Even though Gregor is selfless and nice his family still sees him as a burden because he just exists. Even though human Gregor is the only reason why the family has such a nice house and has nice things they still see bug Gregor as the reason for all their troubles. It can been seen in this quote which is after Gregor has had the apple lodged in his back and has stopped eating, “a requirement of family duty to suppress one’s aversion and to endure—nothing else, just endure.” (Kafk basically this quote is saying that the family tries not to view Gregor as the enemy, as hard as that is but since he is family they do have to endure his presents which is a pain to them. Out of all of his family Grete, his sister, is the worst. She is a spoiled brat who has never had to work or care about anything a day in her life thanks to Gregor. So once Gregor is turned into a bug and can no longer provide the high lifestyle she is use to she turns bitter towards Gregor and even suggests to kill him. Which can be seen in this quote, ‘ “When people have to work as hard as we all do, they cannot also tolerate this endless torment at home.

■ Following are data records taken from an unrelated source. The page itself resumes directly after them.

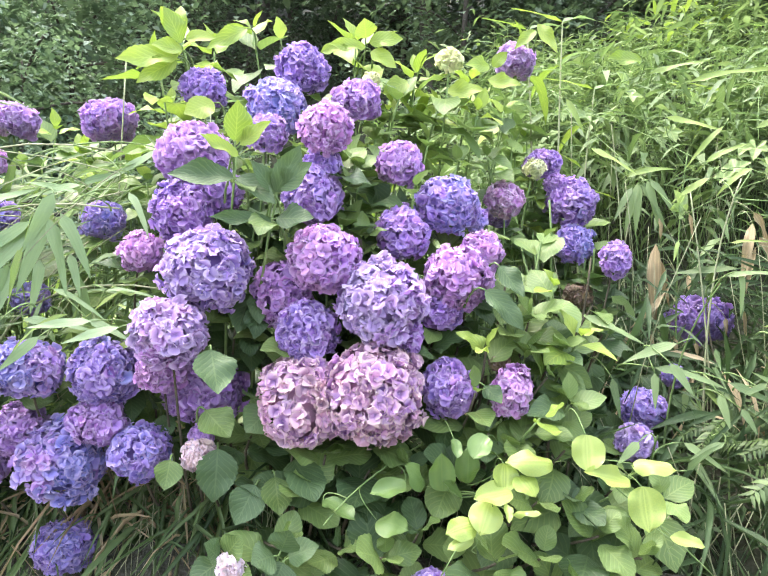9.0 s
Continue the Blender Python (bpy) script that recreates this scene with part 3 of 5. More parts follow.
bloom("A", (0.084, 1.284, 1.305), 0.094, 1.08, "dusty", "mauve", 0.75)
bloom("A", (0.239, 1.318, 1.311), 0.057, 1.05, "violet", "mauve", 0.35)
bloom("A", (0.360, 1.272, 1.308), 0.041, 1.42, "pink", "pink", 0.60)
bloom("A", (-0.603, 1.516, 1.335), 0.077, 0.76, "blue", "mauve", 0.40)
bloom("A", (-0.447, 1.504, 1.332), 0.072, 0.93, "violet", "blue", 0.40)
bloom("A", (-0.633, 1.626, 1.202), 0.057, 1.04, "purple", "mauve", 0.30)
bloom("A", (-0.455, 1.523, 1.226), 0.058, 0.84, "purple", "mauve", 0.30)
bloom("A", (-0.532, 1.579, 1.141), 0.092, 0.96, "blue", "mauve", 0.45)
bloom("A", (-0.366, 1.503, 1.165), 0.064, 0.91, "violet", "blue", 0.30)
bloom("A", (-0.727, 1.696, 1.130), 0.062, 1.33, "purple", "mauve", 0.30)
bloom("A", (-0.549, 1.745, 0.921), 0.070, 0.85, "violet", "blue", 0.30)
bloom("A", (-0.242, 1.384, 1.176), 0.034, 0.87, "peach", "peach", 0.50)
bloom("A", (-0.241, 1.464, 1.204), 0.026, 1.00, "mauve", "purple", 0.30)
bloom("A", (-0.179, 1.251, 0.997), 0.026, 0.88, "white", "peach", 0.50)
bloom("A", (0.181, 1.212, 0.964), 0.037, 0.75, "violet", "violet", 0.40)
bloom("A", (0.577, 1.789, 2.223), 0.058, 0.81, "mauve", "lilac", 0.40)
bloom("A", (0.310, 1.556, 2.102), 0.034, 0.71, "cream", "cream", 0.20)
bloom("A", (0.119, 1.580, 2.046), 0.020, 0.70, "cream", "cream", 0.20)
bloom("A", (0.475, 1.609, 1.775), 0.049, 0.90, "pink", "peach", 0.60)
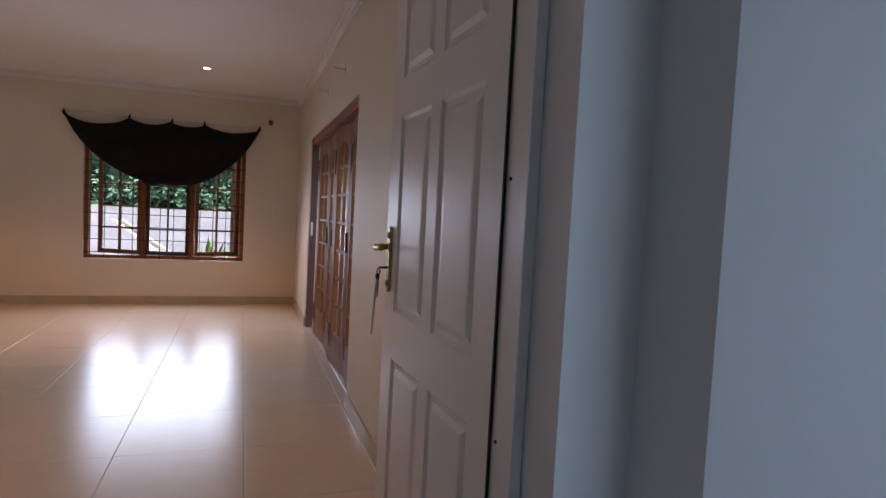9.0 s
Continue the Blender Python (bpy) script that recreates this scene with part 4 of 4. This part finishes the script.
def clip(poly, a, b):
    """The part of a polygon on the left of the line a to b."""
    out = []
    for p, q in zip(poly, poly[1:] + poly[:1]):
        sp = (b[0] - a[0]) * (p[1] - a[1]) - (b[1] - a[1]) * (p[0] - a[0])
        sq = (b[0] - a[0]) * (q[1] - a[1]) - (b[1] - a[1]) * (q[0] - a[0])
        if sp >= 0:
            out.append(p)
        if sp * sq < 0:
            t = sp / (sp - sq)
            out.append((p[0] + (q[0] - p[0]) * t, p[1] + (q[1] - p[1]) * t))
    return out


def lay(region):
    xs, ys = [p[0] for p in region], [p[1] for p in region]
    i0, i1 = math.floor((min(xs) + 5.49) / PITCH), math.ceil((max(xs) + 5.49) / PITCH)
    j0, j1 = math.floor((min(ys) - 1.60) / PITCH), math.ceil((max(ys) - 1.60) / PITCH)
    cache = {}
    for i in range(i0, i1):
        for j in range(j0, j1):
            x, y, g = -5.49 + i * PITCH, 1.60 + j * PITCH, 0.0012
            q = [(x + g, y + g), (x + PITCH - g, y + g), (x + PITCH - g, y + PITCH - g), (x + g, y + PITCH - g)]
            for a, b in zip(region, region[1:] + region[:1]):
                q = clip(q, a, b)
                if len(q) < 3:
                    break
            if len(q) < 3:
                continue
            key = tuple((round(px - x, 3), round(py - y, 3)) for px, py in q)
            if key not in cache:
                bm = bmesh.new()
                lo = [bm.verts.new((px, py, -0.012)) for px, py in key]
                cx, cy = sum(p[0] for p in key) / len(key), sum(p[1] for p in key) / len(key)
                mid = [bm.verts.new((px, py, -0.0012)) for px, py in key]
                hi = [bm.verts.new((px + math.copysign(0.0012, cx - px), py + math.copysign(0.0012, cy - py), 0.0)) for px, py in key]
                n = len(key)
                for k in range(n):
                    bm.faces.new((lo[k], lo[(k + 1) % n], mid[(k + 1) % n], mid[k]))
                    bm.faces.new((mid[k], mid[(k + 1) % n], hi[(k + 1) % n], hi[k]))
                bm.faces.new(hi)
                cache[key] = finish(bm, "tile", TILE)
            ob = new("tile", cache[key])
            ob.parent = FLOOR
            ob.location = (x, y, 0)


lay([(-9.66, -2.86), (-2.70, -2.86), (-2.70, 3.60), (-9.66, 3.60)])
lay([(-9.26, -5.91), (-5.59, -5.91), (-5.59, -2.863), (-9.26, -2.863)])
lay([(-2.698, -2.51), (0.45, -2.51), (0.45, 3.44), (-2.698, 3.44)])
lay([(-2.40, 3.443), (0.18, 3.443), (-0.345, 4.13), (-1.95, 4.13)])
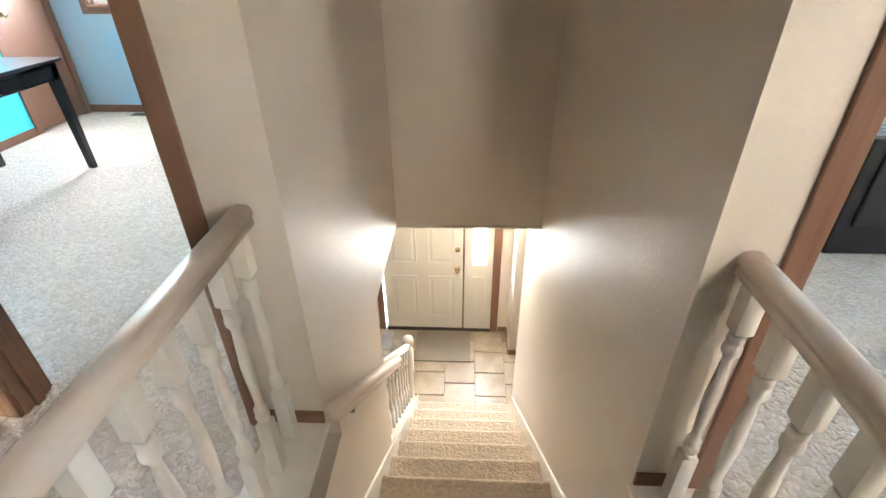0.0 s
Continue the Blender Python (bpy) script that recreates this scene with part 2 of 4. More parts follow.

I just can’t go on any more.’ “ (Kafka 24). So even though killing Gregor will not change the fact that she will have to work for a living the sister wants revenge for what Gregor did to the family. Which is nothing but a giant bug makes a good scapegoat so the family uses him for that purpose. Also the endless torment she speaks of doesn’t exist because Gregor is too kind and considerate to do anything that would cause his beloved family distress. Even after all that Gregor did for them they still hate him and use him as a scapegoat. Even after he is dead the family feels no remorse for their actions only happiness that he is dead. Which can be seen in this quote, “‘Well,” said Mr. Samsa, “now we can give thanks to God.’” (Kafka 25). This is right after the cleaning lady shows the family that Gregor is in fact dead. So his son dies from wounds that Mr. Samsa inflicted on him and is now thanking god that he killed his son. That is really messed up. That is why Gregor’s family are jerks and don’t deserve Gregor’s selflessness.

Even though Gregor is an extremely selfless and kind character he dies alone and unloved. This is thanks to his family who uses Gregor as a scapegoat because they are all spoiled brats and cannot deal with problems like adults. As soon as Gregor is no longer of use to the family he is thrown under the bus and out with the garbage. WIth Metamorphosis Kafka is trying to teach people to be selfless enough to be a nice person and be happy. Yet to be selfish enough to look after themselves and to not get their life forces sucked away by the vampires. It’s a delicate balance to figure out how be caring of other people’s needs and wants yet still making sure personal needs are taken care of.